Most of you probably already understand that there is a difference between confidence and cockiness. For instance, George Clooney is confident while Kanye West is cocky. Confidence is respected while cockiness annoys and is often not taken seriously. Confidence is a force not to be reckoned with; confident people usually get what they're after in an efficient manner. I bring this subject up because in the last couple of months that I've been living in Israel, I've noticed that many of the young people here are quite cocky. I've also become aware that it's something that they probably grow out of because most of the older people who live here lack that overbearing arrogance.

It's interesting to watch a cocky attitude in action; it's all in their choice of words. Example, there's a test coming up in class, a confident person would say, "I studied the subject matter. I feel good about this test, I'm going to do well." A cocky person would say, "You might as well give me that A now, I haven't studied one bit but I've got it in the bag." Don't get me wrong, cockiness is very amusing, it's one of the reasons I'm so fascinated by Kanye West. I mean, the man doesn't quit; he's so cocky that he IS respected for it. People forgive him for his cocky behavior because they know he'll be at it again. But let's face it, there's only one Kanye West on this planet and we can't all make a cocky attitude look that sharp. Most of the time, cocky people make me feel disgusted, they think they have all the answers and make assumptions about things they really have no clue about.

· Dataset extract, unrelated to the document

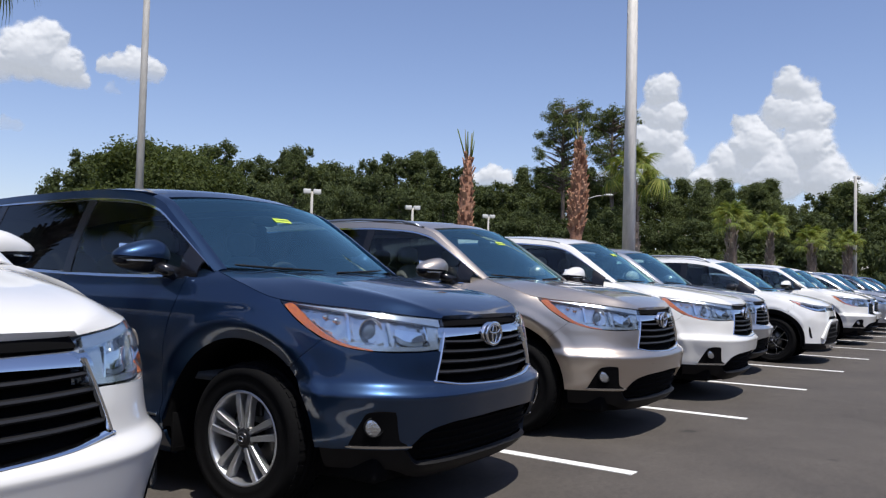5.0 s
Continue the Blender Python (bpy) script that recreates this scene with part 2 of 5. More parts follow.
def ring_bm(rx, rz, tube, y, cx=0, cz=0, n=32, m=8, bm=None, bow=0.0):
    """An oval ring in the upright plane that faces -y."""
    bm = bm or bmesh.new()
    rings = []
    for k in range(n):
        a = 2 * math.pi * k / n
        ring = []
        for j in range(m):
            b = 2 * math.pi * j / m
            rr = tube * math.cos(b)
            x, z = (rx + rr) * math.cos(a), (rz + rr) * math.sin(a)
            ring.append(bm.verts.new((cx + x, y - tube * 0.7 * math.sin(b) + bow * x * x, cz + z)))
        rings.append(ring)
    for k in range(n):
        a, b = rings[k], rings[(k + 1) % n]
        for j in range(m):
            bm.faces.new((a[j], a[(j + 1) % m], b[(j + 1) % m], b[j]))
    bmesh.ops.recalc_face_normals(bm, faces=bm.faces)
    return bm


# ---------------------------------------------------------------- car body surface
class Body:
    """The skin of a car's lower body: a plan outline, and how far the skin stands in from it at each height."""

    def __init__(self, plan, front, corner, side, rear, hub_f, hub_r, arch_r, k_front, k_corner, k_side, k_rear, flare=0.012, lip=0.03, arcs=None):
        p = np.array(plan, float)
        s = np.concatenate([[0], np.cumsum(np.hypot(*np.diff(p, axis=0).T))])
        c = Curve(*[(a, *b) for a, b in zip(s, p)])
        self.s = np.linspace(0, s[-1], 600)
        xy = np.array([c(t) for t in self.s])
        ker = np.ones(9) / 9
        pad = np.concatenate([np.stack([-xy[9:0:-1, 0], xy[9:0:-1, 1]], 1), xy, np.repeat(xy[-1:], 9, 0)])
        for _ in range(2):
            pad = np.stack([np.convolve(pad[:, k], ker, "same") for k in (0, 1)], 1)
        self.xy = pad[9:-9]
        self.xy[-1] = xy[-1]
        g = np.gradient(self.xy, axis=0)
        n = np.stack([g[:, 1], -g[:, 0]], 1)
        self.n = n / np.linalg.norm(n, axis=1)[:, None]
        self.front, self.corner, self.side, self.rear = (Curve(*q) for q in (front, corner, side, rear))
        self.hub_f, self.hub_r, self.arch_r, self.flare, self.lip = hub_f, hub_r, arch_r, flare, lip
        self.arcs = arcs or [(*hub_f, arch_r), (*hub_r, arch_r)]   # wheel openings: height, y, radius
        self.keys = [self.s_x(k_front), self.s_y(k_corner), self.s_y(k_side), self.s_y(k_rear[0]), self.s_y(k_rear[1])]

    def s_x(self, x):
        i = int(np.argmax(self.xy[:, 0])) // 2
        return float(np.interp(x, self.xy[:i, 0], self.s[:i]))

    def s_y(self, y):
        k = self.s > 0.3
        return float(np.interp(y, self.xy[k, 1], self.s[k]))

    def off(self, s, z):
        a, b, c, d, e = self.keys
        if s < b:
            return lerp(self.front(z), self.corner(z), smooth01((s - a) / (b - a)))
        if s < c:
            return lerp(self.corner(z), self.side(z), smooth01((s - b) / (c - b)))
        return lerp(self.side(z), self.rear(z), smooth01((s - d) / (e - d)))

    def __call__(self, s, z, d=0.0, sg=-1):
        x, y = np.interp(s, self.s, self.xy[:, 0]), np.interp(s, self.s, self.xy[:, 1])
        nx, ny = np.interp(s, self.s, self.n[:, 0]), np.interp(s, self.s, self.n[:, 1])
        o = self.off(s, z) + d
        if x > 0.5:
            for hz, hy, ar in self.arcs:
                r = math.hypot(y - hy, z - hz)
                if r < ar + 0.16:   # a soft flare, whose face turns in towards the opening
                    o += self.flare * smooth01((ar + 0.155 - r) / 0.09) - self.lip * lerp(0.15, 1.0, smooth01((z - hz) / max(r, 0.01))) * min(1.0, max(0.0, (ar + 0.085 - r) / 0.085))**1.15
        return Vector((sg * (x + nx * o), y + ny * o, z))

    def arch(self, y, base):
        """Height of the panel's lower edge at y: the wheel arch or the sill."""
        z = base
        for hz, hy, ar in self.arcs:
            u = abs(y - hy)
            if u < ar:
                z = max(z, hz + math.sqrt(ar**2 - u * u))
        return z

    def y_of(self, s):
        return float(np.interp(s, self.s, self.xy[:, 1]))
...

I guess young people all over the world have a lot to learn but it got me wondering, where does that attitude come from? Is it because they sincerely believe that they got it goin' on, or are they deeply self-conscious inside and this is just one of the ways they deal with it? The thing about cockiness is that it fades, one hit below the belt and the person becomes defensive, sloppy and weakened. But confidence, well, like I said, it's a stain that can't be removed.